4 Fix rather than replace
Rip out or buy new? Before deciding, look for the hidden costs. Investors often ask about replacing the bath, having seen one for $200.
“What I then have to explain is that you also have to rip it out and often brick it in again,” Ms Griffiths says. “We’ve done the numbers and by choosing to resurface an existing bath it can cost up to $650, whereas replacing a 150kg bath can cost $1,000.”
Resurfacing and repainting existing kitchen units, cupboards and bench tops can also create similar savings and generally offers a 10-year warranty.
Ms Barber adds that you must work around visible flaws to make decent savings. “Just accept that it’s not perfect and paint or alter it,” she says. “You just camouflage.”
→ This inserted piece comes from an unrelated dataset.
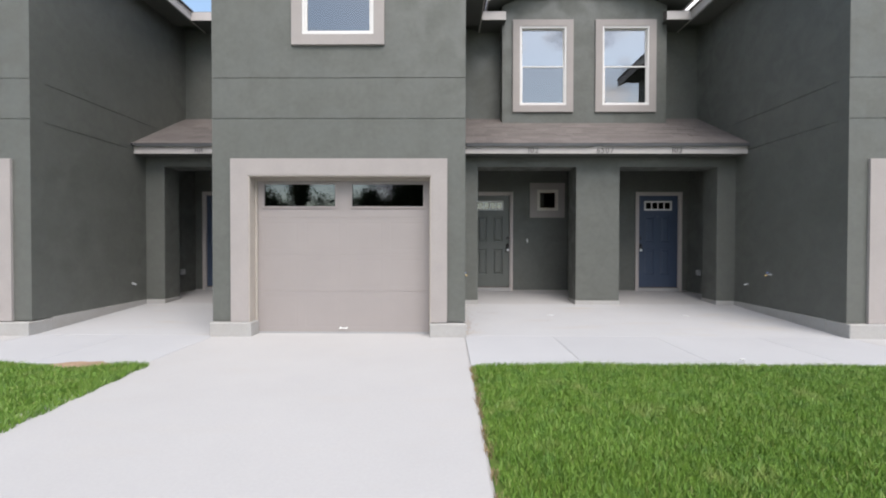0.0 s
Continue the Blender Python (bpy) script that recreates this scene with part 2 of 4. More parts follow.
DARK_GLASS = glass_material("garage_glass", (0.28, 0.30, 0.31), 3.2, 0.46)
BLIND = material("blind_slats", (0.32, 0.32, 0.33), 0.6, mottle=0.1, mottle_size=5)
ROOM = material("room_plaster", (0.5, 0.30, 0.18), 0.9, mottle=0.2, mottle_size=1.5)
# the garage's unlit darkness is put into this near-black wall colour
GARAGE_ROOM = material("garage_room_dark", (0.06, 0.06, 0.06), 0.95, mottle=0.2, mottle_size=1.5)
SOIL = material("lawn_soil", (0.075, 0.13, 0.022), 1.0, mottle=0.5, mottle_size=5, tint=(0.10, 0.085, 0.045), grain=0.4, grain_size=60, bump=0.6, bump_size=40, spec=0.1)
ASPHALT = material("asphalt", (0.05, 0.05, 0.052), 0.95, mottle=0.3, mottle_size=1, grain=0.4, grain_size=80, bump=0.5, bump_size=120)
GROUND = material("far_grass", (0.06, 0.10, 0.03), 1.0, mottle=0.5, mottle_size=0.3, tint=(0.10, 0.10, 0.05), grain=0.4, grain_size=8, spec=0.1)
BARK = material("bark", (0.10, 0.075, 0.055), 0.95, mottle=0.4, mottle_size=6, bump=0.8, bump_size=25)
# leaf colour darkened so that the reflected crowns read as backlit silhouettes
LEAF = material("tree_leaf_backlit", (0.022, 0.036, 0.015), 0.7, mottle=0.5, mottle_size=1.5, tint=(0.035, 0.048, 0.02), spec=0.2)
BARE = material("bare_soil", (0.36, 0.25, 0.17), 1.0, mottle=0.5, mottle_size=8, grain=0.4, bump=0.6, bump_size=60, spec=0.1)
SCUFF = material("dried_mud", (0.31, 0.295, 0.275), 0.95, mottle=0.4, mottle_size=30, bump=0.3)
CHIP = material("pale_stone", (0.5, 0.49, 0.47), 0.8, mottle=0.3, mottle_size=40, bump=0.3)
DEBRIS = material("mortar_crumbs", (0.36, 0.325, 0.29), 0.95, mottle=0.4, mottle_size=20, bump=0.5)


def grass_material():
    m = bpy.data.materials.new("grass_blades")
    m.use_nodes = True
    n, l = m.node_tree.nodes, m.node_tree.links
    b = n["Principled BSDF"]
    b.inputs["Roughness"].default_value, b.inputs["Specular IOR Level"].default_value = 0.5, 0.35
    geo, ramp = n.new("ShaderNodeNewGeometry"), n.new("ShaderNodeValToRGB")
    e = ramp.color_ramp.elements
    e[0].position, e[0].color = 0.0, (0.080, 0.160, 0.022, 1)
    e[1].position, e[1].color = 1.0, (0.30, 0.33, 0.12, 1)
    for at, c in ((0.5, (0.130, 0.245, 0.034, 1)), (0.9, (0.19, 0.31, 0.058, 1))):
        k = e.new(at)
        k.color = c
    l.new(geo.outputs["Random Per Island"], ramp.inputs["Fac"])
    tc, nz, rg, mx = n.new("ShaderNodeTexCoord"), n.new("ShaderNodeTexNoise"), n.new("ShaderNodeMapRange"), n.new("ShaderNodeMix")
    nz.inputs["Scale"].default_value, nz.inputs["Detail"].default_value = 2.6, 4.0
    l.new(tc.outputs["Object"], nz.inputs["Vector"])
    rg.inputs["From Min"].default_value, rg.inputs["From Max"].default_value = 0.35, 0.7
    rg.inputs["To Max"].default_value = 0.55
    l.new(nz.outputs["Fac"], rg.inputs["Value"])
    mx.data_type, mx.blend_type = "RGBA", "MULTIPLY"
    mx.inputs["B"].default_value = (0.82, 0.8, 0.6, 1)
    l.new(rg.outputs["Result"], mx.inputs["Factor"])
    l.new(ramp.outputs["Color"], mx.inputs["A"])
    # worn straw-coloured spots and deep green clumps
    straw, spot, dry = n.new("ShaderNodeTexNoise"), n.new("ShaderNodeMapRange"), n.new("ShaderNodeMix")
    straw.inputs["Scale"].default_value, straw.inputs["Detail"].default_value = 3.3, 5.0
    l.new(tc.outputs["Object"], straw.inputs["Vector"])
    spot.inputs["From Min"].default_value, spot.inputs["From Max"].default_value = 0.58, 0.74
    spot.inputs["To Max"].default_value = 0.4
    l.new(straw.outputs["Fac"], spot.inputs["Value"])
    dry.data_type = "RGBA"
    dry.inputs["B"].default_value = (0.36, 0.35, 0.14, 1)
    l.new(spot.outputs["Result"], dry.inputs["Factor"])
    l.new(mx.outputs["Result"], dry.inputs["A"])
    clump, deep, dark = n.new("ShaderNodeTexNoise"), n.new("ShaderNodeMapRange"), n.new("ShaderNodeMix")
    clump.inputs["Scale"].default_value, clump.inputs["Detail"].default_value = 7.0, 3.0
    l.new(tc.outputs["Object"], clump.inputs["Vector"])
    deep.inputs["From Min"].default_value, deep.inputs["From Max"].default_value = 0.5, 0.72
    deep.inputs["To Max"].default_value = 0.6
    l.new(clump.outputs["Fac"], deep.inputs["Value"])
    dark.data_type = "RGBA"
    dark.inputs["B"].default_value = (0.060, 0.145, 0.028, 1)
    l.new(deep.outputs["Result"], dark.inputs["Factor"])
    l.new(dry.outputs["Result"], dark.inputs["A"])
    l.new(dark.outputs["Result"], b.inputs["Base Color"])
    return m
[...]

If a bathroom or kitchen is poorly designed, then updating the units and colours will not make a significant difference. “It does depend on the age of the room, and sometimes it would be better to rip out and replace the whole thing and start again,” Ms Griffiths says.
5 Consider professional advice
Free and low-cost classes can be an excellent way to draw on the skills of the professionals. “Go and do some classes – some are free – and this will give you good advice,” says Ms Griffiths.
Similarly, looking to seasoned experts can help, particularly if investors aim to keep renovating. Ms Griffiths used an interior designer to assist with her first renovation.
“If you’re planning to do multiple renovations and you haven’t done one before, then getting someone who has to act as a mentor, or to advise, is a fantastic way to go about it,” she says.
If you’re doing a ‘one off’ or very low-budget renovation, it can be hard to justify the one-on-one cost.
A colour consultation with an interior designer, for example, at an average rate of $100 an hour, could cost about $300.
“It’s well worthwhile because it will save you from making visual mistakes, but it’s best if you’re intending to do multiple renovations where you can use that knowledge again,” Ms Griffiths says.